- What to produce:
Write every line out verbatim and omit the pictures.
+-------+
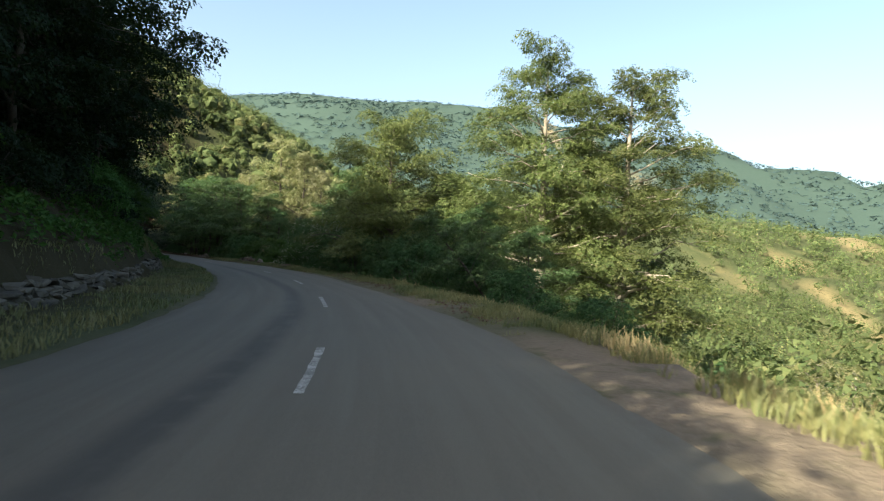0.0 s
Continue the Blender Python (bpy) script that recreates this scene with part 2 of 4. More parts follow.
    nt.links.new(c, bsdf.inputs["Base Color"])
    nt.links.new(span(nt, wear, 0.3, 0.7, 0.86, 0.78), bsdf.inputs["Roughness"])
    bsdf.inputs["Specular IOR Level"].default_value = 0.35
    h = mathn(nt, "SUBTRACT", mathn(nt, "MULTIPLY", grain, 0.4), mathn(nt, "ADD", crack, pit))
    bump(nt, bsdf, h, 0.5, 0.012)
    return mat


ASPHALT = asphalt_material()


def paint_material():
    mat, nt, bsdf = shader("worn_road_paint")
    p = world_place(nt)
    c = mix(nt, span(nt, mathn(nt, "ADD", mathn(nt, "MULTIPLY", noise_tex(nt, 34.0, 5, 0.75, p), 0.6), mathn(nt, "MULTIPLY", noise_tex(nt, 3.0, 3, 0.6, p), 0.4)), 0.42, 0.58), (0.085, 0.084, 0.080), (0.29, 0.29, 0.275))
    nt.links.new(c, bsdf.inputs["Base Color"])
    bsdf.inputs["Roughness"].default_value = 0.75
    return mat


PAINT = paint_material()


def ground_material():
    """Meadow, earth and litter, mixed by the masks that the ground mesh carries."""
    mat, nt, bsdf = shader("hillside_ground")
    p = world_place(nt)
    at = nt.nodes.new("ShaderNodeAttribute")
    at.attribute_name = "cover"
    m = nt.nodes.new("ShaderNodeSeparateColor")
    nt.links.new(at.outputs["Color"], m.inputs[0])
    big, mid, fine = noise_tex(nt, 0.12, 5, 0.6, p), noise_tex(nt, 1.4, 6, 0.65, p), noise_tex(nt, 14.0, 5, 0.7, p)
    c = mix(nt, mid, (0.026, 0.036, 0.016), (0.056, 0.068, 0.032))
    c = mix(nt, span(nt, big, 0.5, 0.68, 0, 0.45), c, (0.10, 0.096, 0.05))
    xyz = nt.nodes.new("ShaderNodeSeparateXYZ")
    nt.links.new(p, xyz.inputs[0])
    # far ground tinted blue-green: distance haze put into its colour
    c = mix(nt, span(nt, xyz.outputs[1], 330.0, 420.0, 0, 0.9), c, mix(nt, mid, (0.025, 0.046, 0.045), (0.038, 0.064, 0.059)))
    earth = mix(nt, fine, (0.056, 0.027, 0.017), (0.140, 0.073, 0.048))
    earth = mix(nt, span(nt, mid, 0.55, 0.75, 0, 0.35), earth, (0.156, 0.101, 0.074))
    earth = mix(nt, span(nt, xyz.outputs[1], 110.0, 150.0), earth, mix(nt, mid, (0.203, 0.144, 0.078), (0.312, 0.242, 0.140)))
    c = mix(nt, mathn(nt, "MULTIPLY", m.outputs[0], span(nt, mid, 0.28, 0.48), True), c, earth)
    gravel = mix(nt, fine, (0.060, 0.049, 0.039), (0.185, 0.152, 0.120))
    c = mix(nt, mathn(nt, "MULTIPLY", m.outputs[1], span(nt, mid, 0.25, 0.5), True), c, gravel)
    # brown leaf litter, darkened far below its own tone to hold bank shade
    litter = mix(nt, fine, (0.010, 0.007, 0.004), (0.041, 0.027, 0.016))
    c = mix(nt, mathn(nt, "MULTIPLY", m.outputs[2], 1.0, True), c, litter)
    nt.links.new(c, bsdf.inputs["Base Color"])
    bsdf.inputs["Roughness"].default_value = 0.95
    bsdf.inputs["Specular IOR Level"].default_value = 0.1
    bump(nt, bsdf, mathn(nt, "ADD", mathn(nt, "MULTIPLY", fine, 0.3), mid), 0.8, 0.10)
    return mat


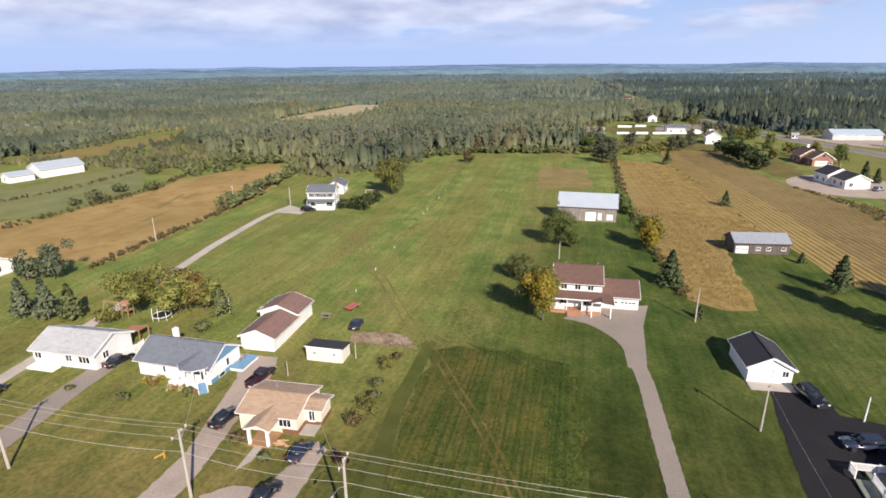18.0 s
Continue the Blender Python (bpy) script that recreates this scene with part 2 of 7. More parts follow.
def meadow(name, stops, big=0.02, mid=0.12, fine=2.2, drift=None, stripe=0.0, stripe_pitch=2.0, turn=0.0, second=None, bump=0.6, dist=0.12):
    """Grass and field cover: drifts at tens of metres, mottling at metres, blades below; stripe: mowing or tillage lines."""
    m, nt, b = nodes_of(name)
    v = coords(nt)
    a, c1, f = noise_of(nt, v, big, 4, 0.6), noise_of(nt, v, mid, 5, 0.65), noise_of(nt, v, fine, 6, 0.7)
    c = ramp_of(nt, c1, stops)
    if second:
        c = mix_of(nt, mix_fac(nt, a, 0.42, 0.66, 0.85), c, second)
    if drift:
        long_ = noise_of(nt, coords(nt, (0.22, 0.012, 1), -27), 1.0, 4, 0.6)
        c = mix_of(nt, mix_fac(nt, long_, 0.42, 0.68, 0.75), c, drift)
    c = mix_of(nt, mix_fac(nt, f, 0.35, 0.75, 0.5), c, mul(stops[0][1], 0.6))
    if stripe:
        vs = coords(nt, turn=turn)
        w = wave_of(nt, vs, 0.3142 / stripe_pitch, "X", 0.6)
        c = mix_of(nt, mix_fac(nt, w, 0.3, 0.7, stripe), c, mul(stops[-1][1], 1.15))
    nt.links.new(c, b.inputs["Base Color"])
    b.inputs["Roughness"].default_value, b.inputs["Specular IOR Level"].default_value = 0.95, 0.15
    bump_of(nt, b, f, bump, dist)
    return m


def drilled(name, stops, straw, furrow):
    """Weedy crop in drill rows: straw-coloured and dark furrow lines, uneven along their length."""
    m, nt, b = nodes_of(name)
    v = coords(nt)
    mid, clump, f = noise_of(nt, v, 0.16, 5, 0.65), noise_of(nt, v, 0.8, 5, 0.7), noise_of(nt, v, 3.0, 5, 0.72)
    c = ramp_of(nt, mid, stops)
    rows_, thin = noise_of(nt, coords(nt, (3.0, 0.025, 1), -25), 1.0, 3, 0.55), noise_of(nt, coords(nt, (0.55, 0.022, 1), -31), 1.0, 4, 0.6)
    c = mix_of(nt, mix_fac(nt, rows_, 0.5, 0.66, 0.5), c, straw)
    c = mix_of(nt, mix_fac(nt, thin, 0.5, 0.62, 0.35), c, straw)
    c = mix_of(nt, mix_fac(nt, rows_, 0.48, 0.36, 0.6), c, furrow)
    c = mix_of(nt, mix_fac(nt, clump, 0.5, 0.62, 0.6), c, (0.6, 0.75, 0.55), "MULTIPLY")
    c = mix_of(nt, mix_fac(nt, f, 0.5, 0.62, 0.7), c, (0.5, 0.6, 0.45), "MULTIPLY")
    c = mix_of(nt, mix_fac(nt, f, 0.48, 0.36, 0.6), c, (1.5, 1.4, 1.3), "MULTIPLY")
    nt.links.new(c, b.inputs["Base Color"])
    b.inputs["Roughness"].default_value, b.inputs["Specular IOR Level"].default_value = 0.95, 0.12
    bump_of(nt, b, clump, 0.9, 0.2)
    return m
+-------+
- Solution to this task:
0.0 s
Continue the Blender Python (bpy) script that recreates this scene with part 2 of 4. More parts follow.
    nt.links.new(c, bsdf.inputs["Base Color"])
    nt.links.new(span(nt, wear, 0.3, 0.7, 0.86, 0.78), bsdf.inputs["Roughness"])
    bsdf.inputs["Specular IOR Level"].default_value = 0.35
    h = mathn(nt, "SUBTRACT", mathn(nt, "MULTIPLY", grain, 0.4), mathn(nt, "ADD", crack, pit))
    bump(nt, bsdf, h, 0.5, 0.012)
    return mat


ASPHALT = asphalt_material()


def paint_material():
    mat, nt, bsdf = shader("worn_road_paint")
    p = world_place(nt)
    c = mix(nt, span(nt, mathn(nt, "ADD", mathn(nt, "MULTIPLY", noise_tex(nt, 34.0, 5, 0.75, p), 0.6), mathn(nt, "MULTIPLY", noise_tex(nt, 3.0, 3, 0.6, p), 0.4)), 0.42, 0.58), (0.085, 0.084, 0.080), (0.29, 0.29, 0.275))
    nt.links.new(c, bsdf.inputs["Base Color"])
    bsdf.inputs["Roughness"].default_value = 0.75
    return mat


PAINT = paint_material()


def ground_material():
    """Meadow, earth and litter, mixed by the masks that the ground mesh carries."""
    mat, nt, bsdf = shader("hillside_ground")
    p = world_place(nt)
    at = nt.nodes.new("ShaderNodeAttribute")
    at.attribute_name = "cover"
    m = nt.nodes.new("ShaderNodeSeparateColor")
    nt.links.new(at.outputs["Color"], m.inputs[0])
    big, mid, fine = noise_tex(nt, 0.12, 5, 0.6, p), noise_tex(nt, 1.4, 6, 0.65, p), noise_tex(nt, 14.0, 5, 0.7, p)
    c = mix(nt, mid, (0.026, 0.036, 0.016), (0.056, 0.068, 0.032))
    c = mix(nt, span(nt, big, 0.5, 0.68, 0, 0.45), c, (0.10, 0.096, 0.05))
    xyz = nt.nodes.new("ShaderNodeSeparateXYZ")
    nt.links.new(p, xyz.inputs[0])
    # far ground tinted blue-green: distance haze put into its colour
    c = mix(nt, span(nt, xyz.outputs[1], 330.0, 420.0, 0, 0.9), c, mix(nt, mid, (0.025, 0.046, 0.045), (0.038, 0.064, 0.059)))
    earth = mix(nt, fine, (0.056, 0.027, 0.017), (0.140, 0.073, 0.048))
    earth = mix(nt, span(nt, mid, 0.55, 0.75, 0, 0.35), earth, (0.156, 0.101, 0.074))
    earth = mix(nt, span(nt, xyz.outputs[1], 110.0, 150.0), earth, mix(nt, mid, (0.203, 0.144, 0.078), (0.312, 0.242, 0.140)))
    c = mix(nt, mathn(nt, "MULTIPLY", m.outputs[0], span(nt, mid, 0.28, 0.48), True), c, earth)
    gravel = mix(nt, fine, (0.060, 0.049, 0.039), (0.185, 0.152, 0.120))
    c = mix(nt, mathn(nt, "MULTIPLY", m.outputs[1], span(nt, mid, 0.25, 0.5), True), c, gravel)
    # brown leaf litter, darkened far below its own tone to hold bank shade
    litter = mix(nt, fine, (0.010, 0.007, 0.004), (0.041, 0.027, 0.016))
    c = mix(nt, mathn(nt, "MULTIPLY", m.outputs[2], 1.0, True), c, litter)
    nt.links.new(c, bsdf.inputs["Base Color"])
    bsdf.inputs["Roughness"].default_value = 0.95
    bsdf.inputs["Specular IOR Level"].default_value = 0.1
    bump(nt, bsdf, mathn(nt, "ADD", mathn(nt, "MULTIPLY", fine, 0.3), mid), 0.8, 0.10)
    return mat


18.0 s
Continue the Blender Python (bpy) script that recreates this scene with part 2 of 7. More parts follow.
def meadow(name, stops, big=0.02, mid=0.12, fine=2.2, drift=None, stripe=0.0, stripe_pitch=2.0, turn=0.0, second=None, bump=0.6, dist=0.12):
    """Grass and field cover: drifts at tens of metres, mottling at metres, blades below; stripe: mowing or tillage lines."""
    m, nt, b = nodes_of(name)
    v = coords(nt)
    a, c1, f = noise_of(nt, v, big, 4, 0.6), noise_of(nt, v, mid, 5, 0.65), noise_of(nt, v, fine, 6, 0.7)
    c = ramp_of(nt, c1, stops)
    if second:
        c = mix_of(nt, mix_fac(nt, a, 0.42, 0.66, 0.85), c, second)
    if drift:
        long_ = noise_of(nt, coords(nt, (0.22, 0.012, 1), -27), 1.0, 4, 0.6)
        c = mix_of(nt, mix_fac(nt, long_, 0.42, 0.68, 0.75), c, drift)
    c = mix_of(nt, mix_fac(nt, f, 0.35, 0.75, 0.5), c, mul(stops[0][1], 0.6))
    if stripe:
        vs = coords(nt, turn=turn)
        w = wave_of(nt, vs, 0.3142 / stripe_pitch, "X", 0.6)
        c = mix_of(nt, mix_fac(nt, w, 0.3, 0.7, stripe), c, mul(stops[-1][1], 1.15))
    nt.links.new(c, b.inputs["Base Color"])
    b.inputs["Roughness"].default_value, b.inputs["Specular IOR Level"].default_value = 0.95, 0.15
    bump_of(nt, b, f, bump, dist)
    return m


def drilled(name, stops, straw, furrow):
    """Weedy crop in drill rows: straw-coloured and dark furrow lines, uneven along their length."""
    m, nt, b = nodes_of(name)
    v = coords(nt)
    mid, clump, f = noise_of(nt, v, 0.16, 5, 0.65), noise_of(nt, v, 0.8, 5, 0.7), noise_of(nt, v, 3.0, 5, 0.72)
    c = ramp_of(nt, mid, stops)
    rows_, thin = noise_of(nt, coords(nt, (3.0, 0.025, 1), -25), 1.0, 3, 0.55), noise_of(nt, coords(nt, (0.55, 0.022, 1), -31), 1.0, 4, 0.6)
    c = mix_of(nt, mix_fac(nt, rows_, 0.5, 0.66, 0.5), c, straw)
    c = mix_of(nt, mix_fac(nt, thin, 0.5, 0.62, 0.35), c, straw)
    c = mix_of(nt, mix_fac(nt, rows_, 0.48, 0.36, 0.6), c, furrow)
    c = mix_of(nt, mix_fac(nt, clump, 0.5, 0.62, 0.6), c, (0.6, 0.75, 0.55), "MULTIPLY")
    c = mix_of(nt, mix_fac(nt, f, 0.5, 0.62, 0.7), c, (0.5, 0.6, 0.45), "MULTIPLY")
    c = mix_of(nt, mix_fac(nt, f, 0.48, 0.36, 0.6), c, (1.5, 1.4, 1.3), "MULTIPLY")
    nt.links.new(c, b.inputs["Base Color"])
    b.inputs["Roughness"].default_value, b.inputs["Specular IOR Level"].default_value = 0.95, 0.12
    bump_of(nt, b, clump, 0.9, 0.2)
    return m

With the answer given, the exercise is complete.